Output each line exactly as it appears, skipping any embedded picture.

» EXERCISE DATA:
######

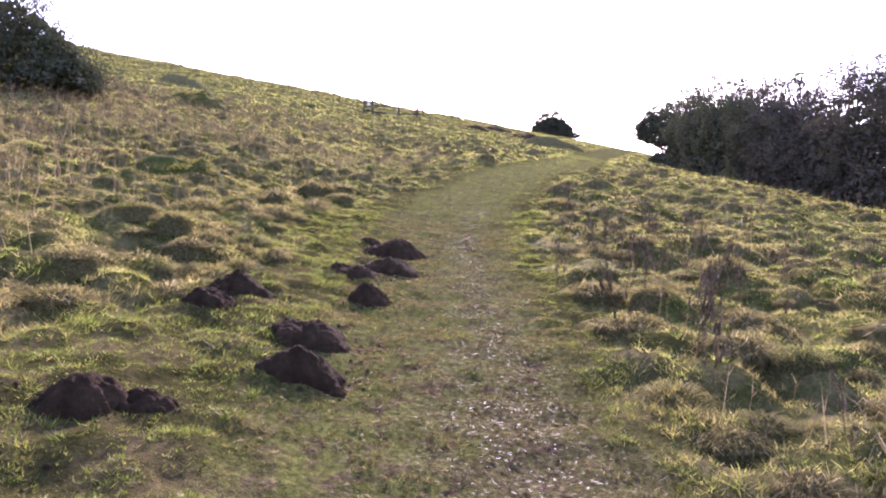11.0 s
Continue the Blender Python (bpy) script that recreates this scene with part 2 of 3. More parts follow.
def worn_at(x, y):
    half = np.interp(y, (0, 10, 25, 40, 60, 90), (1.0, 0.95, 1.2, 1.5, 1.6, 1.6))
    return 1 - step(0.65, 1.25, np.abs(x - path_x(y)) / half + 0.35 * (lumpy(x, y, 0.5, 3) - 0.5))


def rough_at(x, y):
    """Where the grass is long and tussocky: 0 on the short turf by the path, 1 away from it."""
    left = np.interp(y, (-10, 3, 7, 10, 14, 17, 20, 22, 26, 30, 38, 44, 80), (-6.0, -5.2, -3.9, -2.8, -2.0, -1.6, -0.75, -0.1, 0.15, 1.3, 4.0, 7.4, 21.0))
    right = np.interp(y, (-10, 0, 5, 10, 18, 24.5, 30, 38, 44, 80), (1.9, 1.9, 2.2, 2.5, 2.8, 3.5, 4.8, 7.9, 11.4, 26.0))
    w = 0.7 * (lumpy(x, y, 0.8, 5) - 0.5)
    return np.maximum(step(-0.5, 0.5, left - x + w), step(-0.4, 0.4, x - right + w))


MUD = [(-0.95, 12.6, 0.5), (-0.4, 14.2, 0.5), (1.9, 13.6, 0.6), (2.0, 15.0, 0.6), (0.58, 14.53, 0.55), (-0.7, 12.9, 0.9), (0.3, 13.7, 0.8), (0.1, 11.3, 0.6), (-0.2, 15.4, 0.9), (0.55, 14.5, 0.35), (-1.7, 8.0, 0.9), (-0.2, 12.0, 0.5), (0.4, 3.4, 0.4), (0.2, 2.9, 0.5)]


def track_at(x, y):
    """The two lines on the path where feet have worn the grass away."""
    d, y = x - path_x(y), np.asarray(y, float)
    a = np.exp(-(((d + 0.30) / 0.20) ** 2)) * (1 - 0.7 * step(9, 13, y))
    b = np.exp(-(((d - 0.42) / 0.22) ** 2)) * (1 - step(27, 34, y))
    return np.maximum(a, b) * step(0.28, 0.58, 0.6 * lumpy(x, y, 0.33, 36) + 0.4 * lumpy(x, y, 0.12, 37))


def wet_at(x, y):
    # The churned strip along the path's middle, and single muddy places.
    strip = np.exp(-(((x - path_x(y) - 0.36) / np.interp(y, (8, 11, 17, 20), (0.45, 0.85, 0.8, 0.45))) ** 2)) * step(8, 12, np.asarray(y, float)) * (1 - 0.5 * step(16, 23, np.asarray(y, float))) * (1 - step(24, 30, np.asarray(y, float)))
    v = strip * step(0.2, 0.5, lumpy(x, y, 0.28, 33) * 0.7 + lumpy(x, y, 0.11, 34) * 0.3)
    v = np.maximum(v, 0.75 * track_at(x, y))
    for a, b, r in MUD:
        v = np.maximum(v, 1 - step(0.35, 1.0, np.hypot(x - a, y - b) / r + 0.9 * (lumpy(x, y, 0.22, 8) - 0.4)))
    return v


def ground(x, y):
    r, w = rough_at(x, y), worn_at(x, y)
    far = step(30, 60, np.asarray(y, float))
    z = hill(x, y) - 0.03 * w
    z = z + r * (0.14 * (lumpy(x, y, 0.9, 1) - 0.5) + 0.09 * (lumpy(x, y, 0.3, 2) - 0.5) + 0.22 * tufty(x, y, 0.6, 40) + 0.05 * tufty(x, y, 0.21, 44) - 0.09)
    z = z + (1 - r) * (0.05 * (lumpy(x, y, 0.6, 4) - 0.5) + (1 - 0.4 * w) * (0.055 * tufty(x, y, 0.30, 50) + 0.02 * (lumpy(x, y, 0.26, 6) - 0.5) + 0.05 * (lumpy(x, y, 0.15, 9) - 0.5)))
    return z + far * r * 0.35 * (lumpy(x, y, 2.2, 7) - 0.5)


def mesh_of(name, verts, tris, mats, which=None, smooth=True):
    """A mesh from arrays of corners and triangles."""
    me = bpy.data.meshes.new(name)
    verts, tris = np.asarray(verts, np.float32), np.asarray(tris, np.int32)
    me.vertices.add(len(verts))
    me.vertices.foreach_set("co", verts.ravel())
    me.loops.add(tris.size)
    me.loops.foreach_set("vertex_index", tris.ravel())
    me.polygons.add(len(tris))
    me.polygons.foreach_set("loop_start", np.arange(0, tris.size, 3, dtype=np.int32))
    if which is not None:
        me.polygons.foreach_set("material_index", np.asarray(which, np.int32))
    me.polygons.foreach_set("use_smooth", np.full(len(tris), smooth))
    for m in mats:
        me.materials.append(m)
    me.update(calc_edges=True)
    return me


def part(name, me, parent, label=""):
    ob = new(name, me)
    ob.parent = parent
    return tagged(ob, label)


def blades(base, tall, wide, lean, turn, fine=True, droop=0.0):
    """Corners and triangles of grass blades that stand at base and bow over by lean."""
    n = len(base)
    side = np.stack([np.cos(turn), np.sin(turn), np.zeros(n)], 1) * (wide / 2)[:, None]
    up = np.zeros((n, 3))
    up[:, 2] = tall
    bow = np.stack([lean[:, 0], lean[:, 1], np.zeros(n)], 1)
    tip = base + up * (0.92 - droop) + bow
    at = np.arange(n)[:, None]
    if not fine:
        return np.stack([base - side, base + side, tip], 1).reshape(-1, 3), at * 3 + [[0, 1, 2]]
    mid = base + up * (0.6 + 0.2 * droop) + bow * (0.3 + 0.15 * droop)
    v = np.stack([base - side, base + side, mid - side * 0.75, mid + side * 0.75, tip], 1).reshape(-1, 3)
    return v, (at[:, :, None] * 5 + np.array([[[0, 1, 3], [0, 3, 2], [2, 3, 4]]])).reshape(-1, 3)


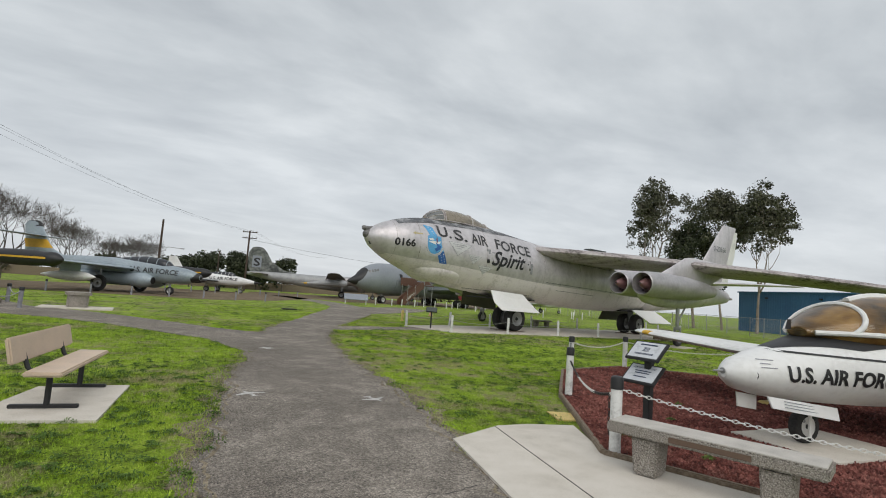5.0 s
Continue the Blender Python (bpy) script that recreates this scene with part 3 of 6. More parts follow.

######

» CORRECT OUTPUT:
11.0 s
Continue the Blender Python (bpy) script that recreates this scene with part 2 of 3. More parts follow.
def worn_at(x, y):
    half = np.interp(y, (0, 10, 25, 40, 60, 90), (1.0, 0.95, 1.2, 1.5, 1.6, 1.6))
    return 1 - step(0.65, 1.25, np.abs(x - path_x(y)) / half + 0.35 * (lumpy(x, y, 0.5, 3) - 0.5))


def rough_at(x, y):
    """Where the grass is long and tussocky: 0 on the short turf by the path, 1 away from it."""
    left = np.interp(y, (-10, 3, 7, 10, 14, 17, 20, 22, 26, 30, 38, 44, 80), (-6.0, -5.2, -3.9, -2.8, -2.0, -1.6, -0.75, -0.1, 0.15, 1.3, 4.0, 7.4, 21.0))
    right = np.interp(y, (-10, 0, 5, 10, 18, 24.5, 30, 38, 44, 80), (1.9, 1.9, 2.2, 2.5, 2.8, 3.5, 4.8, 7.9, 11.4, 26.0))
    w = 0.7 * (lumpy(x, y, 0.8, 5) - 0.5)
    return np.maximum(step(-0.5, 0.5, left - x + w), step(-0.4, 0.4, x - right + w))


MUD = [(-0.95, 12.6, 0.5), (-0.4, 14.2, 0.5), (1.9, 13.6, 0.6), (2.0, 15.0, 0.6), (0.58, 14.53, 0.55), (-0.7, 12.9, 0.9), (0.3, 13.7, 0.8), (0.1, 11.3, 0.6), (-0.2, 15.4, 0.9), (0.55, 14.5, 0.35), (-1.7, 8.0, 0.9), (-0.2, 12.0, 0.5), (0.4, 3.4, 0.4), (0.2, 2.9, 0.5)]


def track_at(x, y):
    """The two lines on the path where feet have worn the grass away."""
    d, y = x - path_x(y), np.asarray(y, float)
    a = np.exp(-(((d + 0.30) / 0.20) ** 2)) * (1 - 0.7 * step(9, 13, y))
    b = np.exp(-(((d - 0.42) / 0.22) ** 2)) * (1 - step(27, 34, y))
    return np.maximum(a, b) * step(0.28, 0.58, 0.6 * lumpy(x, y, 0.33, 36) + 0.4 * lumpy(x, y, 0.12, 37))


def wet_at(x, y):
    # The churned strip along the path's middle, and single muddy places.
    strip = np.exp(-(((x - path_x(y) - 0.36) / np.interp(y, (8, 11, 17, 20), (0.45, 0.85, 0.8, 0.45))) ** 2)) * step(8, 12, np.asarray(y, float)) * (1 - 0.5 * step(16, 23, np.asarray(y, float))) * (1 - step(24, 30, np.asarray(y, float)))
    v = strip * step(0.2, 0.5, lumpy(x, y, 0.28, 33) * 0.7 + lumpy(x, y, 0.11, 34) * 0.3)
    v = np.maximum(v, 0.75 * track_at(x, y))
    for a, b, r in MUD:
        v = np.maximum(v, 1 - step(0.35, 1.0, np.hypot(x - a, y - b) / r + 0.9 * (lumpy(x, y, 0.22, 8) - 0.4)))
    return v


def ground(x, y):
    r, w = rough_at(x, y), worn_at(x, y)
    far = step(30, 60, np.asarray(y, float))
    z = hill(x, y) - 0.03 * w
    z = z + r * (0.14 * (lumpy(x, y, 0.9, 1) - 0.5) + 0.09 * (lumpy(x, y, 0.3, 2) - 0.5) + 0.22 * tufty(x, y, 0.6, 40) + 0.05 * tufty(x, y, 0.21, 44) - 0.09)
    z = z + (1 - r) * (0.05 * (lumpy(x, y, 0.6, 4) - 0.5) + (1 - 0.4 * w) * (0.055 * tufty(x, y, 0.30, 50) + 0.02 * (lumpy(x, y, 0.26, 6) - 0.5) + 0.05 * (lumpy(x, y, 0.15, 9) - 0.5)))
    return z + far * r * 0.35 * (lumpy(x, y, 2.2, 7) - 0.5)


def mesh_of(name, verts, tris, mats, which=None, smooth=True):
    """A mesh from arrays of corners and triangles."""
    me = bpy.data.meshes.new(name)
    verts, tris = np.asarray(verts, np.float32), np.asarray(tris, np.int32)
    me.vertices.add(len(verts))
    me.vertices.foreach_set("co", verts.ravel())
    me.loops.add(tris.size)
    me.loops.foreach_set("vertex_index", tris.ravel())
    me.polygons.add(len(tris))
    me.polygons.foreach_set("loop_start", np.arange(0, tris.size, 3, dtype=np.int32))
    if which is not None:
        me.polygons.foreach_set("material_index", np.asarray(which, np.int32))
    me.polygons.foreach_set("use_smooth", np.full(len(tris), smooth))
    for m in mats:
        me.materials.append(m)
    me.update(calc_edges=True)
    return me


def part(name, me, parent, label=""):
    ob = new(name, me)
    ob.parent = parent
    return tagged(ob, label)


def blades(base, tall, wide, lean, turn, fine=True, droop=0.0):
    """Corners and triangles of grass blades that stand at base and bow over by lean."""
    n = len(base)
    side = np.stack([np.cos(turn), np.sin(turn), np.zeros(n)], 1) * (wide / 2)[:, None]
    up = np.zeros((n, 3))
    up[:, 2] = tall
    bow = np.stack([lean[:, 0], lean[:, 1], np.zeros(n)], 1)
    tip = base + up * (0.92 - droop) + bow
    at = np.arange(n)[:, None]
    if not fine:
        return np.stack([base - side, base + side, tip], 1).reshape(-1, 3), at * 3 + [[0, 1, 2]]
    mid = base + up * (0.6 + 0.2 * droop) + bow * (0.3 + 0.15 * droop)
    v = np.stack([base - side, base + side, mid - side * 0.75, mid + side * 0.75, tip], 1).reshape(-1, 3)
    return v, (at[:, :, None] * 5 + np.array([[[0, 1, 3], [0, 3, 2], [2, 3, 4]]])).reshape(-1, 3)


5.0 s
Continue the Blender Python (bpy) script that recreates this scene with part 3 of 6. More parts follow.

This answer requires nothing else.